* [To be done]:
Transcribe every line of the listing below without any deviation.

* [Data provided]:
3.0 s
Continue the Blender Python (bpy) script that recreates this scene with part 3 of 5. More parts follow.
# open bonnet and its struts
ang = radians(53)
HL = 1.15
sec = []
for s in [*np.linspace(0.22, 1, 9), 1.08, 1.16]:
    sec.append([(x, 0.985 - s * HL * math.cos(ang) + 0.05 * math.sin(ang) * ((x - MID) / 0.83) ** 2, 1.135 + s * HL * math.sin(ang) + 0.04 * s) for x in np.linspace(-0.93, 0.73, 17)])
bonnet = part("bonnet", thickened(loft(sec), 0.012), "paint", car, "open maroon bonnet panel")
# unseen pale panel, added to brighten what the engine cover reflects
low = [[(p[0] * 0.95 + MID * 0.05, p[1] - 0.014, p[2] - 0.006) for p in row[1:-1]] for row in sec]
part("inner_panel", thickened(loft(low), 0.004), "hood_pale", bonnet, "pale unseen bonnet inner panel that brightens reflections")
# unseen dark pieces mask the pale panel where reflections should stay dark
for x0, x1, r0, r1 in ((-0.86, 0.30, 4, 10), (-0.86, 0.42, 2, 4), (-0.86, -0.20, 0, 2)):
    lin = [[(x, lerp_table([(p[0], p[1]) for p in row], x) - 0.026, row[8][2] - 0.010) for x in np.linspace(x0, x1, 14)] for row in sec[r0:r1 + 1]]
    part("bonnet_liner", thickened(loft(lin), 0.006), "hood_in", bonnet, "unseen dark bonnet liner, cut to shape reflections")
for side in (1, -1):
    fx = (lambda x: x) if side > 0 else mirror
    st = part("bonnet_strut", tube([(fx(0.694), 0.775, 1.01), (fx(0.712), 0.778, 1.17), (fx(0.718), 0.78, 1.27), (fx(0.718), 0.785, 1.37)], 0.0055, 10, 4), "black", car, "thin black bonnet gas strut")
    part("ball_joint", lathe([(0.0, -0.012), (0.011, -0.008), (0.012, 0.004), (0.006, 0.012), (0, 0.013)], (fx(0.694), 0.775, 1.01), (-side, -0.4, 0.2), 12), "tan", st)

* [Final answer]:
3.0 s
Continue the Blender Python (bpy) script that recreates this scene with part 3 of 5. More parts follow.
# open bonnet and its struts
ang = radians(53)
HL = 1.15
sec = []
for s in [*np.linspace(0.22, 1, 9), 1.08, 1.16]:
    sec.append([(x, 0.985 - s * HL * math.cos(ang) + 0.05 * math.sin(ang) * ((x - MID) / 0.83) ** 2, 1.135 + s * HL * math.sin(ang) + 0.04 * s) for x in np.linspace(-0.93, 0.73, 17)])
bonnet = part("bonnet", thickened(loft(sec), 0.012), "paint", car, "open maroon bonnet panel")
# unseen pale panel, added to brighten what the engine cover reflects
low = [[(p[0] * 0.95 + MID * 0.05, p[1] - 0.014, p[2] - 0.006) for p in row[1:-1]] for row in sec]
part("inner_panel", thickened(loft(low), 0.004), "hood_pale", bonnet, "pale unseen bonnet inner panel that brightens reflections")
# unseen dark pieces mask the pale panel where reflections should stay dark
for x0, x1, r0, r1 in ((-0.86, 0.30, 4, 10), (-0.86, 0.42, 2, 4), (-0.86, -0.20, 0, 2)):
    lin = [[(x, lerp_table([(p[0], p[1]) for p in row], x) - 0.026, row[8][2] - 0.010) for x in np.linspace(x0, x1, 14)] for row in sec[r0:r1 + 1]]
    part("bonnet_liner", thickened(loft(lin), 0.006), "hood_in", bonnet, "unseen dark bonnet liner, cut to shape reflections")
for side in (1, -1):
    fx = (lambda x: x) if side > 0 else mirror
    st = part("bonnet_strut", tube([(fx(0.694), 0.775, 1.01), (fx(0.712), 0.778, 1.17), (fx(0.718), 0.78, 1.27), (fx(0.718), 0.785, 1.37)], 0.0055, 10, 4), "black", car, "thin black bonnet gas strut")
    part("ball_joint", lathe([(0.0, -0.012), (0.011, -0.008), (0.012, 0.004), (0.006, 0.012), (0, 0.013)], (fx(0.694), 0.775, 1.01), (-side, -0.4, 0.2), 12), "tan", st)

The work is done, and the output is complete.